Patent and Latent Defects and the 'Voetstoots' Clause

Patent and Latent Defects and the 'Voetstoots' Clause

Private Property South Africa
Property Power

When purchasing property, it is vital that you inspect the property you intend to buy thoroughly. Only in certain instances will the buyer be protected against severe defects discovered after the transfer on a property has gone through.

The law will attempt to determine whether the defect is patent or latent; and if latent, whether the seller deliberately concealed it with the intent to defraud the buyer, and on these grounds make a ruling as to who is responsible for the cost of repair.

Check the physical aspect as well as the local authority approval of outbuildings, additions and alterations. By law, the absence of statutory permissions (approved building or alteration plans, etc.) are ‘defects’ to which the Voetstoots Clause applies.

A patent defect is clearly visible upon reasonable inspection, like a crack in a wall or window, and it should be stated in the offer to purchase, who will be responsible for fixing (or replacing) the defect. A latent defect is not so easily picked up on superficial inspection, for example a faulty geyser, a damp area concealed behind furniture or fresh paint or a leaking roof.

The buyer has no recourse for ‘patent’ defects, which are visible or obvious without expert inspection - it is up to the buyer to look for them, and to decide whether or not to proceed with the purchase. The seller is responsible for all latent defects in the property for three years from the date of sale of the property. It is for this reason that a seller would stipulate that the property is for sale 'as is' ('Voetstoots'). It covers the seller against all defects, including "latent" (non-obvious or hidden) defects, although he is still responsible for any deliberately concealed latent flaw and can only rely on 'Voetstoots' if the defect was unknown to him. However, the burden of proof is on the purchaser if he alleges that the seller knows or ought to have known about the defect, and deliberately concealed it.

A buyer should ask the seller to supply all warranties and documentation relating to repairs and maintenance on transfer of the property.
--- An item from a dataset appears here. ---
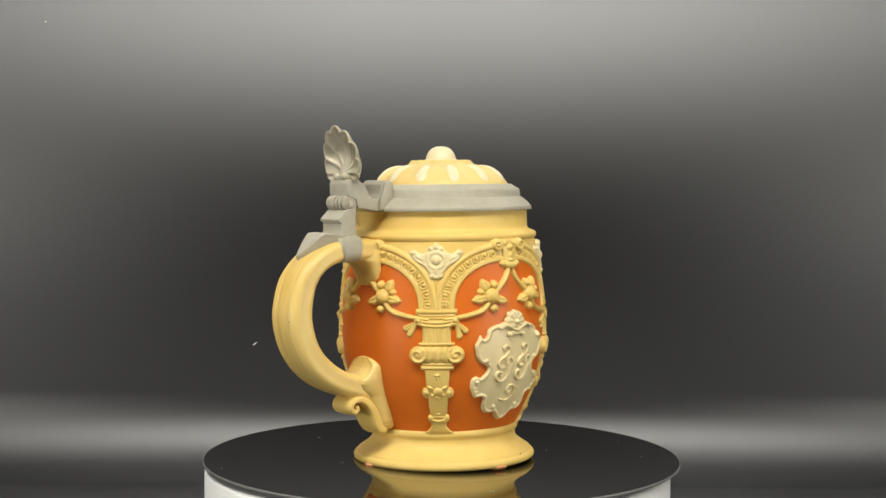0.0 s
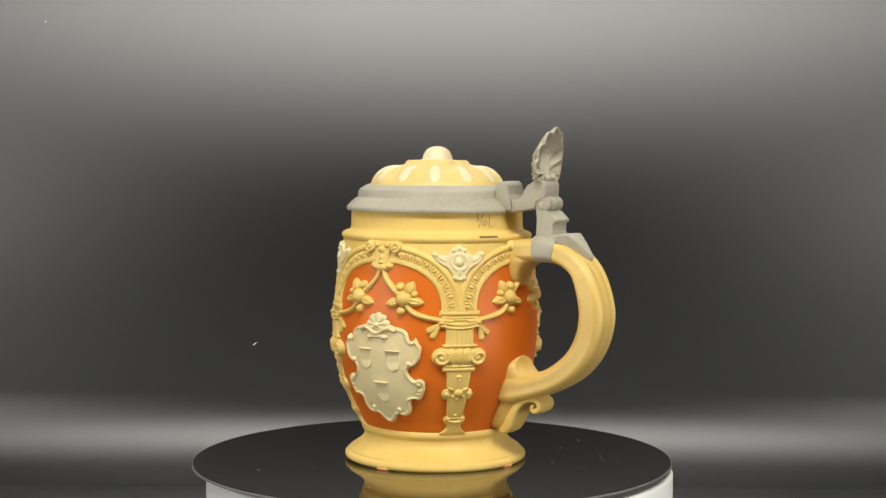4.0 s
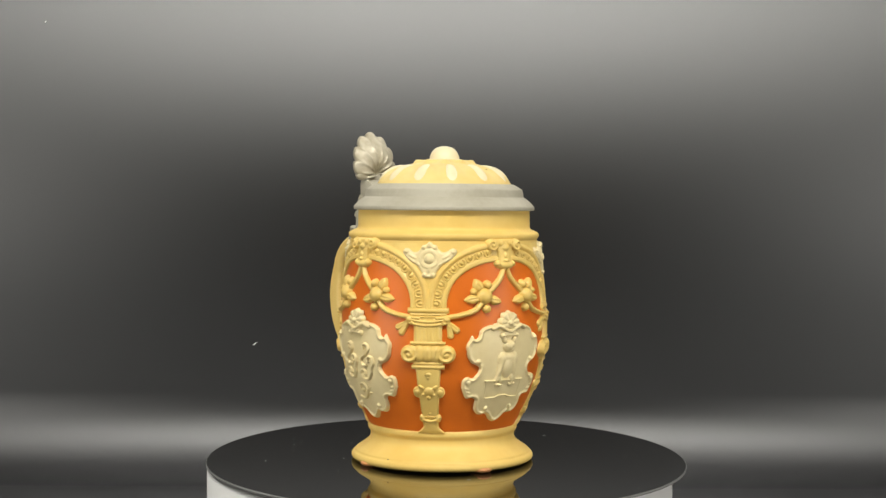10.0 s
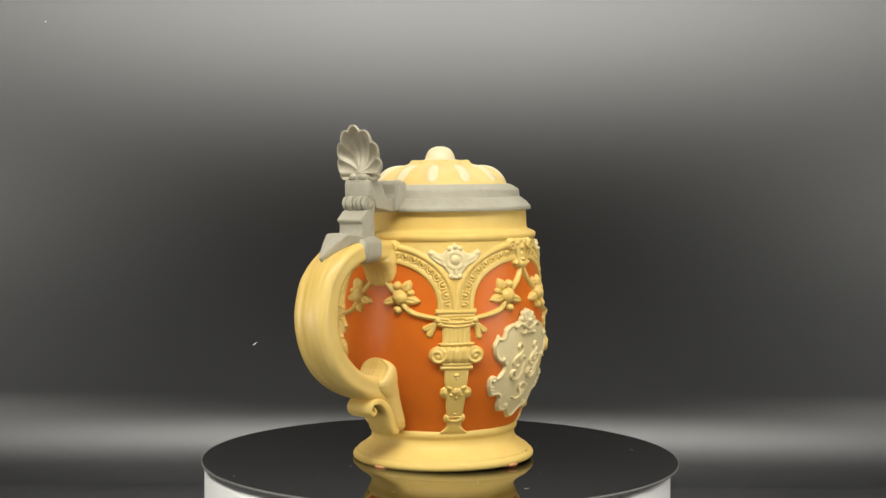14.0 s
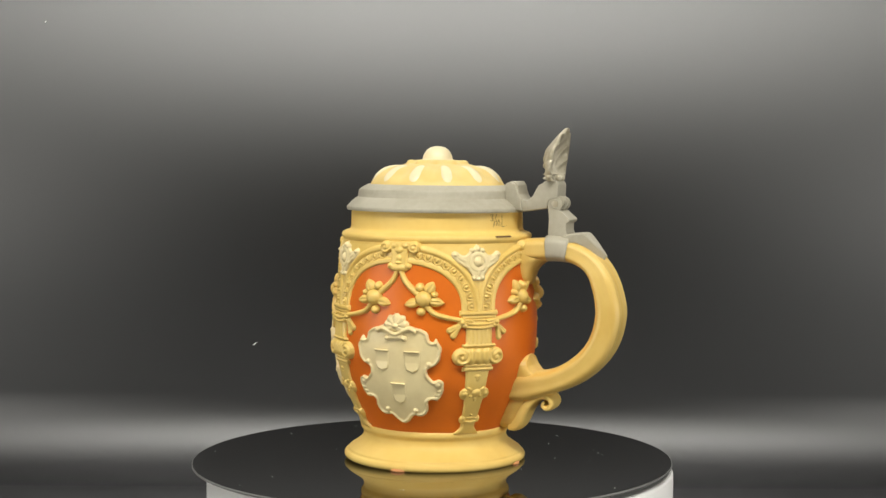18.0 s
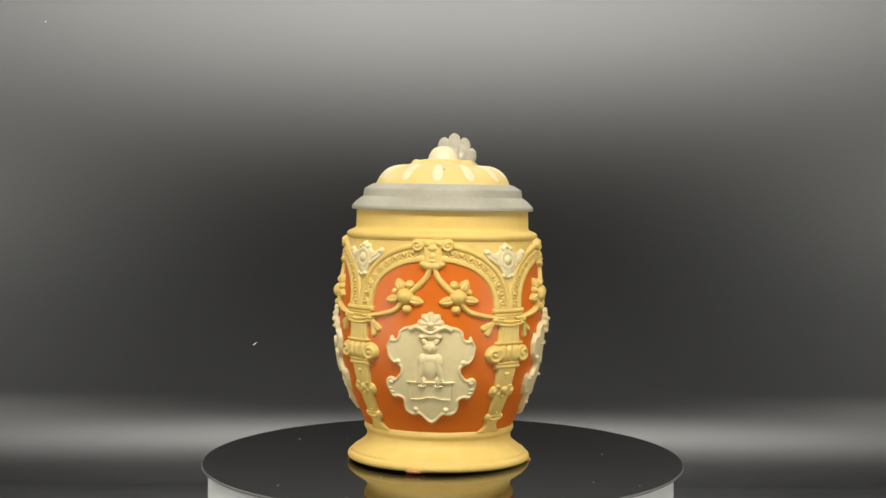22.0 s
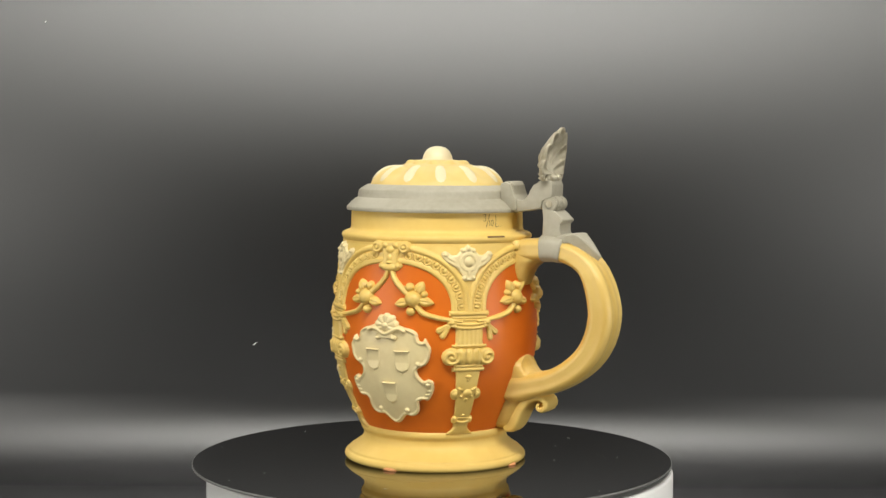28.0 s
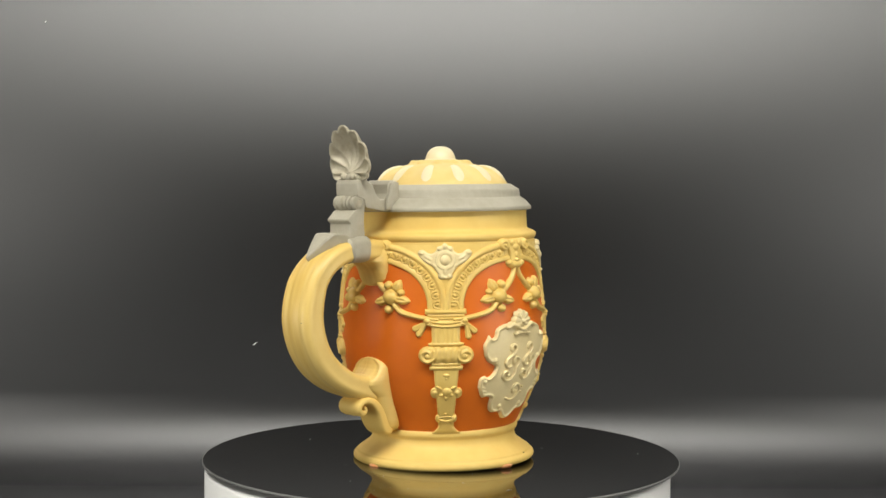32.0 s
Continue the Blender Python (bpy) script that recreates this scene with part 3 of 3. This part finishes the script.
def build_handle():
    bow = part("handle", tube(HANDLE, [15.0, 16.6, 17.0, 17.4, 17.9, 18.0, 17.8, 17.4, 16.8, 16.4, 16.2]), STAINED, stein, "thick fluted cream loop handle")
    # spoon-shaped root: a lip spreading up the wall, a rounded ridge running down to the foot
    U, Z = field(-10.5, 9.6, 14.6, 51.0, 0.3)
    X = np.abs(U + 0.9)
    half = np.interp(Z, [14.6, 15.2, 16.0, 17.4, 20, 25, 31, 38, 41.6, 43.5, 44.8, 45.8, 46.6, 47.1, 47.5], [0.6, 3.6, 5.6, 7.2, 8.0, 8.3, 8.4, 8.7, 9.0, 8.7, 7.8, 6.4, 4.6, 2.8, 0.2])
    rise = np.interp(Z, [14.6, 15.6, 17, 20, 24, 28, 31, 34, 36.6, 38.2, 39.4, 40.4, 41.6, 42.9, 44.5, 46.4, 47.4], [1.2, 6.0, 7.8, 8.2, 8.2, 8.2, 8.2, 10.6, 11.4, 10.4, 8.2, 6.3, 4.7, 3.3, 2.2, 1.3, 0.9])
    q = np.clip(X / np.maximum(half, 0.2), 0, 1.2)
    H = np.where((q < 1) & (Z < 47.4), rise * np.clip(1 - q ** 3.2, 0, 1) ** 0.5, -1)
    H = H + np.where(q < 1, 0.75 * np.exp(-((q - 0.80) / 0.14) ** 2) * np.clip((Z - 36) / 4, 0, 1), 0)
    H = H - np.where(q < 1, 0.35 * (0.5 - 0.5 * np.cos(q * math.pi * 3)) * np.clip((40 - Z) / 6, 0, 1) * np.clip((Z - 19) / 4, 0, 1), 0)
    relief("handle_root", U, Z, H, STAINED, bow, "spoon-shaped cream root of the handle")
    # bracket under the handle's upper end
    U, Z = field(-9.5, 9.5, 74.0, 93.0, 0.3)
    half = np.interp(Z, [77.2, 77.8, 78.8, 80.4, 83, 87, 93], [0.5, 3.2, 5.4, 7.0, 7.9, 8.2, 8.0])
    rise = np.interp(Z, [77, 78, 79, 80.4, 82, 84, 85.6, 87, 88.2, 90, 93], [0.6, 1.5, 2.0, 2.5, 3.2, 4.4, 5.9, 7.8, 9.8, 9.8, 6.0])
    q = np.clip(np.abs(U) / half, 0, 1.2)
    relief("handle_bracket", U, Z, np.where((q < 1) & (Z > 77.3), rise * np.clip(1 - q ** 2.4, 0, 1) ** 0.5, -1), STAINED, bow, "cream bracket under the handle")
    # scroll under the handle's foot
    curl = [(35.2, 15.6, 3.0), (37.8, 16.4, 5.2), (39.6, 18.8, 5.8), (41.2, 22.2, 5.4), (43.4, 25.8, 5.0), (46.2, 28.8, 4.4), (49.7, 30.4, 3.5), (53.0, 29.6, 3.0), (54.2, 27.4, 2.9), (53.2, 25.4, 2.8), (51.2, 25.0, 2.6), (50.2, 26.4, 2.4), (51.2, 27.6, 2.0)]
    part("scroll", tube(curl, [10.4, 12.2, 13.8, 13.6, 12.8, 11.8, 11.2], lobes=0.1, slew=1.0), CREAM, bow, "cream scroll curl")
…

Depending on the circumstances, the buyer can cancel the contract and/or claim repayment of a portion of the purchase price when a latent defect is present, although this process must be followed legally and with the consent of both the buyer and the seller. By law a buyer cannot simply obtain a quotation for the repair or replacement of a default, and deduct the cost thereof from the purchase price and tender a lesser amount (or reduce his deposit). He may not refuse to pay occupational rental or any portion thereof unless the defective article seriously restricts occupation of the property (which must be concluded legally), and he cannot repudiate or cancel the sale contract on his own accord.

Any new defects occurring after the sale of the property but prior to registration of transfer will be for the responsibility of the seller, unless caused by the buyer during occupation.

To protect yourself, as the purchaser it may be worth having a property inspection company inspect the property thoroughly. The cost of the inspection will be for the purchasers account.